[start AVAILABLE DATA]

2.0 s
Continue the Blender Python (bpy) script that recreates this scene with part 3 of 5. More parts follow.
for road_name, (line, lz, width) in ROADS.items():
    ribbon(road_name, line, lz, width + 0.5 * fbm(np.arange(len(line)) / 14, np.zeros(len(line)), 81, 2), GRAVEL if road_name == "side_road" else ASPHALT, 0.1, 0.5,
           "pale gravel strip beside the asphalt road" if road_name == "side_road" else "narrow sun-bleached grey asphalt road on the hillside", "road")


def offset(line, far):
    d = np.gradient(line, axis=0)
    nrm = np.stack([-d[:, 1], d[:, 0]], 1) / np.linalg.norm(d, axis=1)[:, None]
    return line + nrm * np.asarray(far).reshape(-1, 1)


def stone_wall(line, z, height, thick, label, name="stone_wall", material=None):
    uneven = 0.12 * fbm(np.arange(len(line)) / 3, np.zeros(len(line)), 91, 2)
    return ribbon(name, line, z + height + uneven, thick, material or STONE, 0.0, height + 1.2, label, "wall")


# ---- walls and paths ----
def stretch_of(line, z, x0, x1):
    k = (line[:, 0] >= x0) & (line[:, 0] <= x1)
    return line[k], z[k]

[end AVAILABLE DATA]

▶ [WRITTEN EXERCISE] Repeat only the lines running from the line that contains "Continue the Blender" through the last line above, inclusive.

▶ [EXPECTED ANSWER]
Continue the Blender Python (bpy) script that recreates this scene with part 3 of 5. More parts follow.
for road_name, (line, lz, width) in ROADS.items():
    ribbon(road_name, line, lz, width + 0.5 * fbm(np.arange(len(line)) / 14, np.zeros(len(line)), 81, 2), GRAVEL if road_name == "side_road" else ASPHALT, 0.1, 0.5,
           "pale gravel strip beside the asphalt road" if road_name == "side_road" else "narrow sun-bleached grey asphalt road on the hillside", "road")


def offset(line, far):
    d = np.gradient(line, axis=0)
    nrm = np.stack([-d[:, 1], d[:, 0]], 1) / np.linalg.norm(d, axis=1)[:, None]
    return line + nrm * np.asarray(far).reshape(-1, 1)


def stone_wall(line, z, height, thick, label, name="stone_wall", material=None):
    uneven = 0.12 * fbm(np.arange(len(line)) / 3, np.zeros(len(line)), 91, 2)
    return ribbon(name, line, z + height + uneven, thick, material or STONE, 0.0, height + 1.2, label, "wall")


# ---- walls and paths ----
def stretch_of(line, z, x0, x1):
    k = (line[:, 0] >= x0) & (line[:, 0] <= x1)
    return line[k], z[k]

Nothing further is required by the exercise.